After going over Dave Clawson’s press conference, I’m hard-pressed to imagine how Bowling Green’s O-line can handle Marshall’s front, even at Doyt Perry Stadium. As you may know, the top-notch center (Ben Bojicic) is out this week and a few more, and a TRUE FRESHMAN will start at left guard (the left guard moves over to snap). … I just found out that one projected starter was knocked out before the season started.

If you recall, the last true freshman to start on the Marshall O-line was Doug Legursky in the 2004 opener against Troy. He had a fine career, of course, but that debut against DeMarcus Ware & Co. was not pretty.

How lean is BG’s O-line? The Falcons’ coaching staff pulled the second-string nose tackle across the ball and is grooming him to jump in as quickly as feasible. I have that item at the end of my BG piece tonight/Thursday.

As you see in comments on another blog item, the English soccer hooligan wannabes among the WVU fan base found Huntington this time around. Here’s another incident: A woman adorned in gold and blue saw a line of tables with tailgating food, put her arm on one end and swiped every dish off the tables. She smiled when called the appropriate names … she should have gotten decked.

These idiots didn’t show up in 2007. I guess that’s an unintended consequence of the new popularity of GPS units. …

So, Herd fans, have you heard the “we’ve got nothing to gain and everything to lose” line from WVU-dom as much as I have this week. What claptrap! Again, I haven’t heard the first complaint out of them about the scheduling of Coastal Carolina. The Chanticleers negate all arguments here.

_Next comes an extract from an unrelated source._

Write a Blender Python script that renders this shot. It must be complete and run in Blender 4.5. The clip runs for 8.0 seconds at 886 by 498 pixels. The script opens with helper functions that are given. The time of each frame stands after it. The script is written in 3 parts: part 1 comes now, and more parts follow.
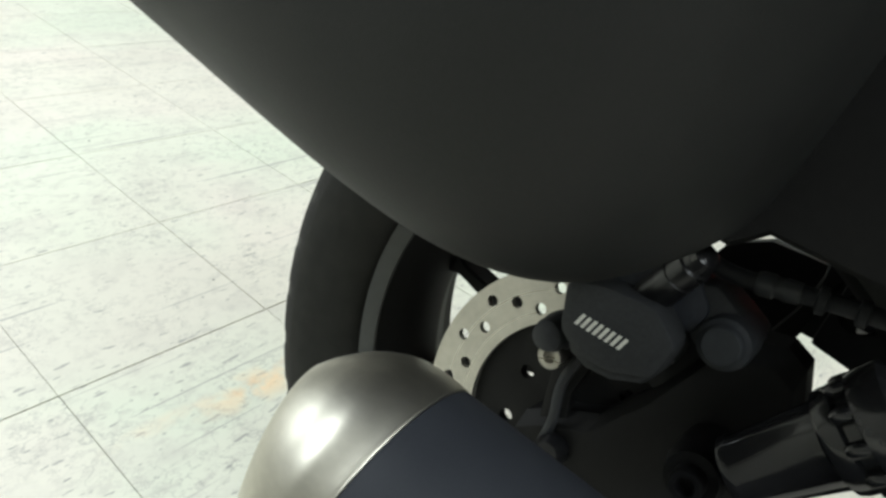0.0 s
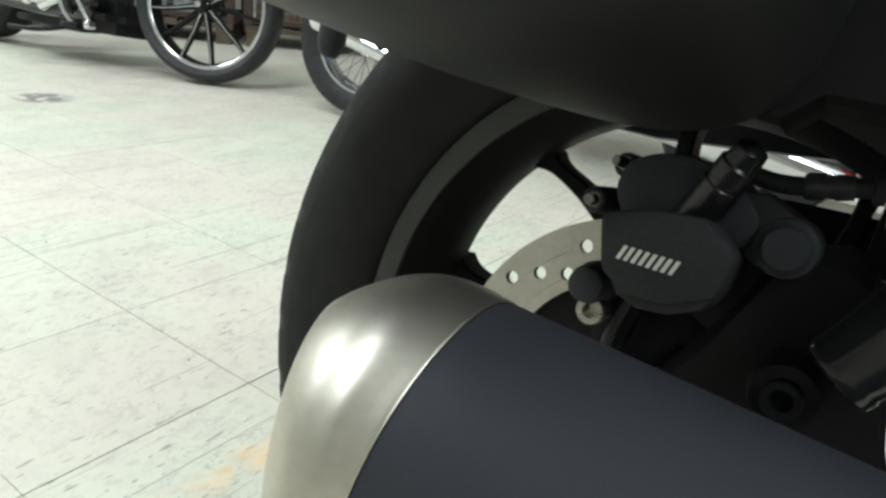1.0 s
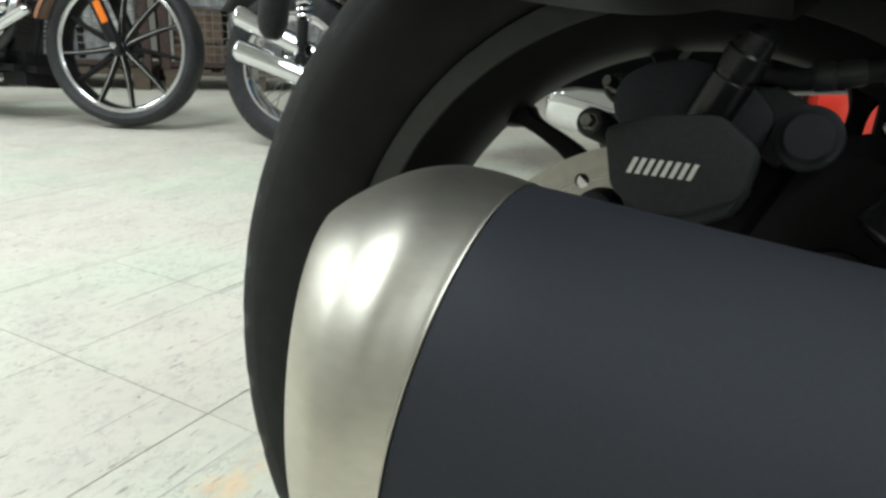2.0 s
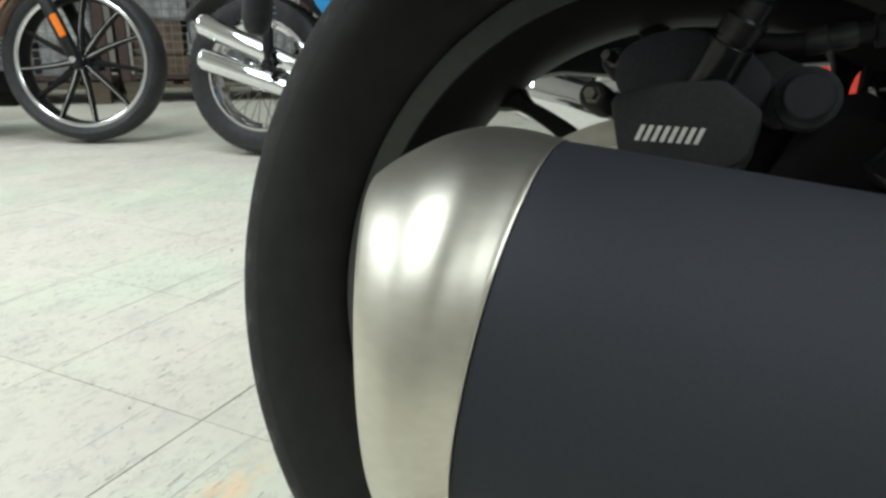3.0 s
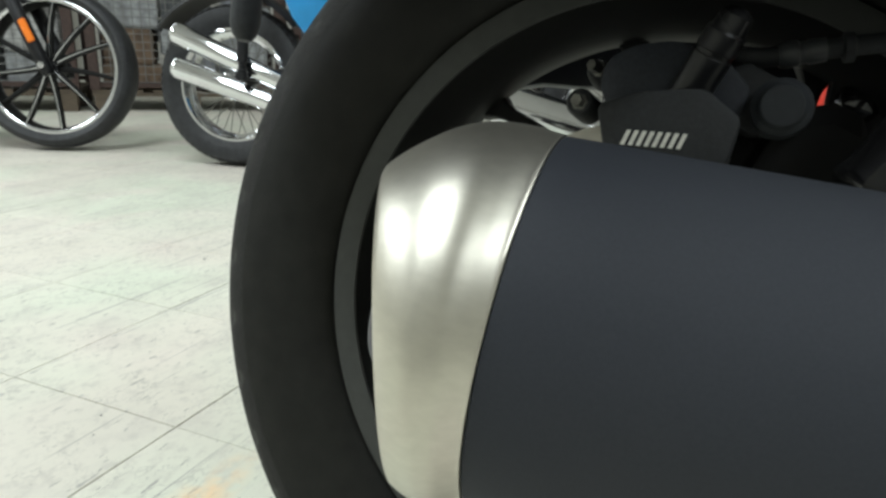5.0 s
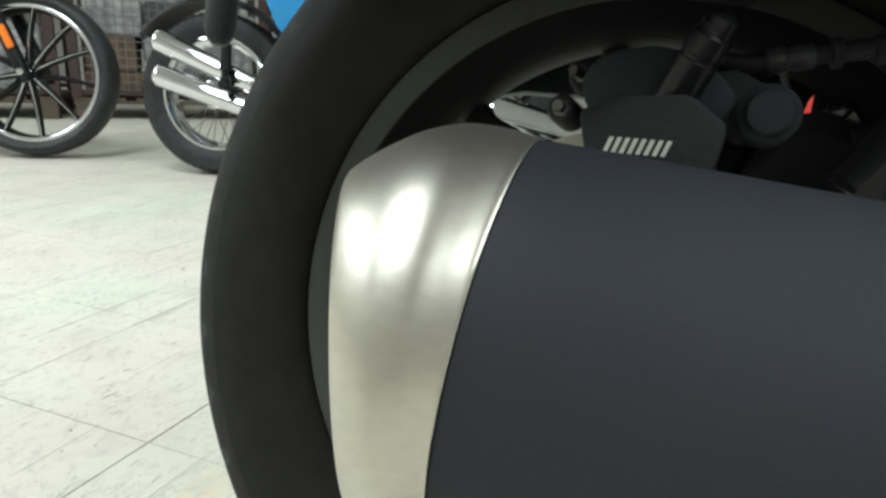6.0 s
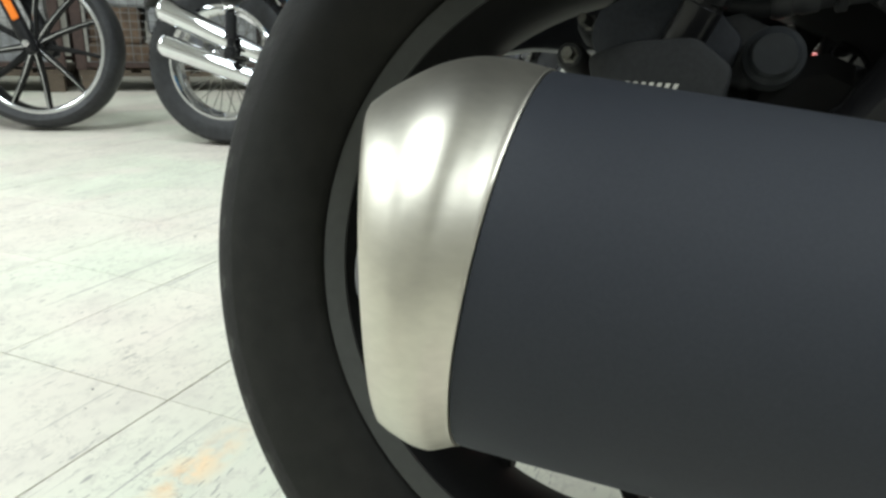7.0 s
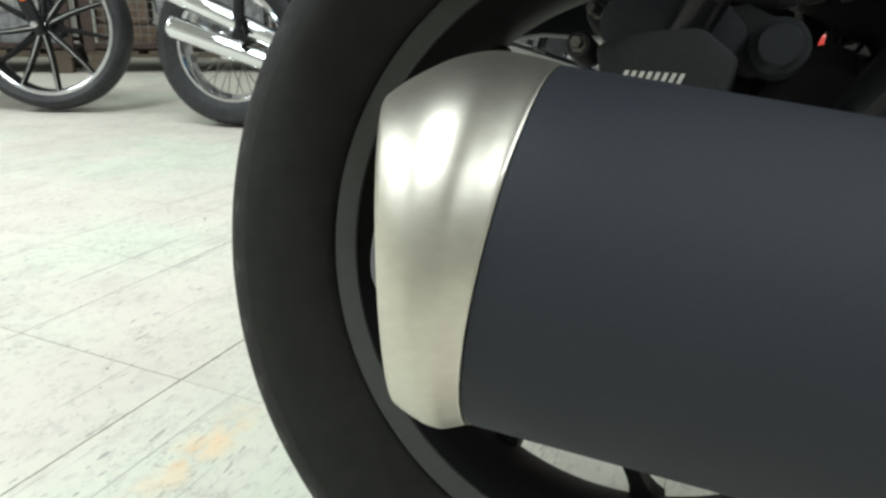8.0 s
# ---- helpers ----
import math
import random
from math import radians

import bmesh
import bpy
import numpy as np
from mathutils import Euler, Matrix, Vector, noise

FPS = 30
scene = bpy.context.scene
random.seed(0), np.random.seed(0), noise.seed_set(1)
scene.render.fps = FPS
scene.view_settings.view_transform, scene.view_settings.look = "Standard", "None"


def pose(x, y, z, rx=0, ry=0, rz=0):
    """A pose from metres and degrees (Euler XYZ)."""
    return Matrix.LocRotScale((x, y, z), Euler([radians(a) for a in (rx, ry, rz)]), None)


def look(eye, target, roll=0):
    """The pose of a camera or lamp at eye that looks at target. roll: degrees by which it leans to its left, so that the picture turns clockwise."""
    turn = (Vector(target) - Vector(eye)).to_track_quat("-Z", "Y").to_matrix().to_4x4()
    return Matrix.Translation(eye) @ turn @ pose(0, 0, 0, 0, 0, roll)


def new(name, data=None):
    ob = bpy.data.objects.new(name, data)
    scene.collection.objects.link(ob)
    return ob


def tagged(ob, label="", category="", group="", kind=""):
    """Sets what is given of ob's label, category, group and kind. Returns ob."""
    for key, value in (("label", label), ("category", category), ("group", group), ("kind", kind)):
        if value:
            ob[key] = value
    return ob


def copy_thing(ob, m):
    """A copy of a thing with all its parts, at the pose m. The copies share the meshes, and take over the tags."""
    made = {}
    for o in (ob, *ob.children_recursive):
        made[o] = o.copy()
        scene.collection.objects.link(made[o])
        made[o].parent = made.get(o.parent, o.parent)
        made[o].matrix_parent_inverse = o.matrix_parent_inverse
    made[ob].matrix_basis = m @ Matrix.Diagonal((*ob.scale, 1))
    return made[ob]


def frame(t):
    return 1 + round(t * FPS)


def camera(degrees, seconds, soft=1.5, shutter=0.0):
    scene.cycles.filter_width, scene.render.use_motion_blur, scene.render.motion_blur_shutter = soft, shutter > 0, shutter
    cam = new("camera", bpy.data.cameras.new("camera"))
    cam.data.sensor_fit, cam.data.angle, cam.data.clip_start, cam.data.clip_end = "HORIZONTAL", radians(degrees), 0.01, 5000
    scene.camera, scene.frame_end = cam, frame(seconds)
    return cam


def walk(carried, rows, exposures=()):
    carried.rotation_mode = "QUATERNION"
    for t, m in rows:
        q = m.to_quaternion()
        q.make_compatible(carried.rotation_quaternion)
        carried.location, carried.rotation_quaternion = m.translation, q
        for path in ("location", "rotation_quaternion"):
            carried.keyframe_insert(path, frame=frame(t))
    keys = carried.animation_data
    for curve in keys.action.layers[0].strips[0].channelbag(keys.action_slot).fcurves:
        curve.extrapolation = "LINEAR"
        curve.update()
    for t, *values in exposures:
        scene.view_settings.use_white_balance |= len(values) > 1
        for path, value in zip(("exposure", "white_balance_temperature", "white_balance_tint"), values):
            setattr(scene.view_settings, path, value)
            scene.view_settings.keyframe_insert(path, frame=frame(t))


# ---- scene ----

If memory serves me, this is the Herd’s first trip to a MAC stadium since 2004, when it lost to a very good … wait for it … Bowling Green team. And if you need to be reminded what Marshall left behind read this piece until you get to the $15 deal. Hey, I’ve got the fever!

Away from Herd-dom, what do you think about the SEC fining Mississippi State over the cowbells? Oh, for the love of God …

BG’s average attendance since the Herd left:

2009… 14,044
2008… 15,701
2007… 16,080
2006… 16,834
2005… 14,929

I’m going to take a longer look, but I bet this is one of the more solid programs at the gate.